Itani: No, they are not. The latest setback [for the Assad regime] in Aleppo created this optic that their momentum has been stalled and that the regime coalition is doing poorly. That is actually not what is going on. The most important geography in this entire war is Damascus and the area around Damascus and the regime is taking that after years of siege and chemical weapons attacks. The regime is facing no resistance on the southern front. In Aleppo, territory will switch hands, but it is unusable for the insurgency. So the regime is not at the current moment in time doing badly enough for its sponsors to agree to the potential red lines.

Q: What impact is this Turkish operation likely to have on the advances by the US-backed YPG-dominated force that has been advancing against the Islamic State at Manbij?

Itani: Their moving west has suddenly become much more complicated. That gets put on hold because it is Arab territory.

Stein: It matters because [the YPG] won’t be able to realize their own ambitions of connecting the cantons or at least they will have to go further south, perhaps through Al Bab, the potential flash point. Regardless, they control a considerable amount of territory in northeast Syria and they are busily setting up governance structures.

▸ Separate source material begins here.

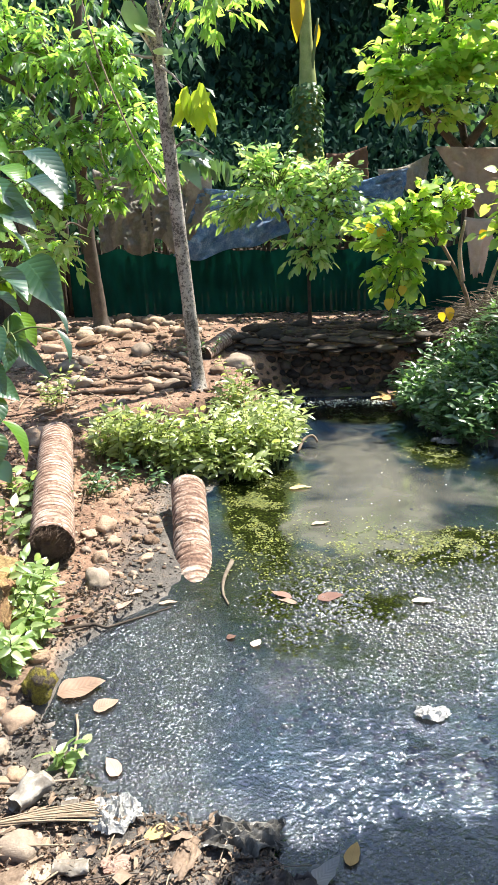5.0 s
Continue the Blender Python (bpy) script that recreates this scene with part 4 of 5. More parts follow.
under("twig_growth", tw, BARK_BROWN, brown, kind="stuff")
g, tw = Geo(), Geo()
tube(tw, curve_pts([(-2.43, 9.2, 1.9), (-2.4, 8.3, 2.0), (-2.3, 7.6, 1.8)], 9), [0.016, 0.006], 5)
crown(g, tw, (-2.3, 7.5, 1.80), (0.40, 0.28, 0.32), 20, 7, 0.2, NARROW, 0.2, seed=45)
under("low_spray", g, LEAF_GLOSS, brown, "low spray of pale shiny leaves")
under("low_branch", tw, BARK_BROWN, brown)
g = Geo()
tube(g, curve_pts([(-1.95, 7.5, 4.6), (-1.75, 7.45, 3.7), (-1.46, 7.4, 2.9), (-1.2, 7.3, 2.45), (-1.0, 7.2, 2.17)], 30), [0.010, 0.007], 5, 0.1)
tube(g, curve_pts([(-1.85, 7.5, 3.5), (-1.7, 7.45, 3.1), (-1.75, 7.4, 2.7), (-1.6, 7.4, 2.2)], 16), [0.007, 0.004], 4, 0.1)
lone("vine", g, TWIG, "bare grey vine hanging down in front of the foliage", "vine", at=(-1.0, 7.2, 2.17))

# ---- shrubs in front of the fence ----
def shrub(name, base, forks, blobs, mat, tmpl, length, label, bark=BARK_BROWN, r=0.03, per=8, seed=0, droop=0.3, dense=1.4):
    t = thing(name, base, label, "shrub")
    wood = [curve_pts(pts, 10) for pts in forks]
    for run in wood:
        g = Geo()
        tube(g, run, [r, r * 0.45], 7, 0.06)
        under("stem", g, bark, t)
    limbs = np.concatenate(wood)
    g, tw = Geo(), Geo()
    for k, (c, rad, n) in enumerate(blobs):
        crown(g, tw, c, rad, int(n * dense), per, length * 0.84, tmpl, droop, seed=seed + k, root=limbs)
    under("foliage", g, mat, t, kind="stuff")
    under("twig_growth", tw, GREEN_STEM, t, kind="stuff")
    return t


shrub("shrub", (0.39, 8.95, 0.60), [[(0.39, 8.95, 0.55), (0.38, 8.95, 1.1), (0.36, 8.9, 1.8)], [(0.36, 8.9, 1.5), (0.1, 8.8, 2.0), (-0.1, 8.7, 2.3)], [(0.37, 8.9, 1.6), (0.6, 8.8, 2.1), (0.7, 8.7, 2.5)]],
      [((0.05, 8.7, 2.38), (0.78, 0.5, 0.52), 96), ((0.6, 8.75, 2.2), (0.70, 0.5, 0.62), 92), ((0.4, 8.65, 1.65), (0.5, 0.4, 0.36), 34), ((-0.5, 8.7, 2.05), (0.5, 0.35, 0.26), 38), ((-0.25, 8.7, 2.72), (0.35, 0.3, 0.22), 16)], LEAF_GLOSS, blade(4, 0.40, 0.2, 0.18, "lance"), 0.16, "leafy shrub with glossy green leaves before the fence", seed=41)
lime = shrub("shrub", (2.23, 8.0, 0.66), [[(2.23, 8.0, 0.5), (2.1, 8.0, 1.1), (1.84, 8.0, 1.6), (1.5, 7.9, 2.1)], [(2.05, 8.0, 1.25), (2.0, 8.0, 1.6), (2.03, 7.95, 1.9)], [(2.23, 8.0, 0.6), (2.35, 8.0, 1.2), (2.5, 8.0, 1.7)], [(1.9, 8.0, 1.45), (1.6, 7.9, 1.5), (1.3, 7.8, 1.6)]],
             [((1.35, 7.8, 1.85), (0.68, 0.45, 0.5), 90), ((1.75, 7.8, 2.08), (0.46, 0.4, 0.34), 52), ((1.25, 7.8, 1.35), (0.46, 0.35, 0.42), 46)], LEAF_LIME, HEART, 0.145, "broad-leaved lime-green shrub with pale bare stems", PALE_WOOD, 0.032, 6, 51, 0.15, 1.0)
g = Geo()
gold = np.array([(1.2, 7.6, 1.12), (1.34, 7.62, 1.25), (1.85, 7.7, 1.0), (2.4, 7.4, 1.62), (1.1, 7.6, 1.85), (2.15, 7.6, 1.8), (0.98, 7.7, 1.9), (1.78, 7.7, 0.95)])
set_leaves(g, HEART, gold, np.stack([rng.normal(0, 0.3, 8), rng.normal(-0.2, 0.2, 8), -np.ones(8)], -1), np.stack([rng.normal(0, 0.4, 8), -np.ones(8), rng.normal(0.2, 0.3, 8)], -1), rng.uniform(0.10, 0.15, 8))
under("golden_foliage", g, LEAF_GOLD, lime, "old leaves turned golden yellow")
shrub("shrub", (2.75, 7.2, 0.7), [[(2.75, 7.2, 0.55), (2.65, 7.15, 1.3), (2.5, 7.05, 2.0)], [(2.7, 7.2, 1.2), (2.9, 7.0, 1.9), (2.9, 7.0, 2.6)]],
      [((2.45, 7.0, 2.15), (0.6, 0.4, 0.65), 88), ((2.95, 7.0, 2.3), (0.5, 0.5, 0.65), 70), ((2.3, 7.1, 1.75), (0.4, 0.3, 0.36), 32)], LEAF_LIME, HEART, 0.14, "tall lime-green shrub with broad heart-shaped leaves", BARK_BROWN, 0.03, 6, 61, 0.15, 0.95)
shrub("shrub", (3.0, 7.3, 0.8), [[(3.0, 7.3, 0.7), (2.9, 7.2, 1.2)]], [((2.85, 7.1, 1.4), (0.42, 0.4, 0.35), 60)], LEAF_BUSH, OVATE, 0.07, "grey-green bush of small leaves on the brush mound", BARK_BROWN, 0.014, 9, 66)
shrub("broadleaf_tree", (2.8, 10.75, 0.70), [[(2.8, 10.75, 0.6), (2.7, 10.7, 2.4), (2.3, 10.3, 3.8), (2.1, 10.1, 4.9)], [(2.65, 10.6, 2.7), (2.0, 10.3, 3.3), (1.5, 10.0, 3.8)], [(2.6, 10.5, 2.9), (3.1, 10.2, 3.6)]],
                 [((1.88, 9.90, 4.12), (0.83, 0.64, 0.83), 62), ((2.86, 9.90, 4.21), (0.92, 0.64, 0.92), 62), ((2.06, 9.72, 3.32), (0.83, 0.46, 0.46), 42), ((1.35, 9.90, 3.59), (0.46, 0.46, 0.55), 23), ((3.04, 9.81, 3.32), (0.74, 0.46, 0.46), 31), ((3.04, 9.90, 5.37), (0.92, 0.64, 0.74), 46), ((2.35, 10.1, 3.85), (1.4, 0.65, 0.35), 110)], LEAF_BROAD, BROAD, 0.215, "dense broad-leaved tree rising behind the fence", BARK_BROWN, 0.07, 8, 71, 0.02, 1.15)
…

If you are talking about the broader dynamics underpinning the Turkey-Kurdish conflict, I don’t think this changes anything one bit. You still have a YPG-PKK [Kurdistan Workers’ Party (PKK)] protostate being built on their longest land border, while concurrently you have a PKK-led insurgency in the southeast that shows no signs of stopping, in fact it is getting worse. Those dynamics don’t change because Turkey sent a few tanks into Jarabulus and beat the Islamic State on a couple of square kilometers of territory.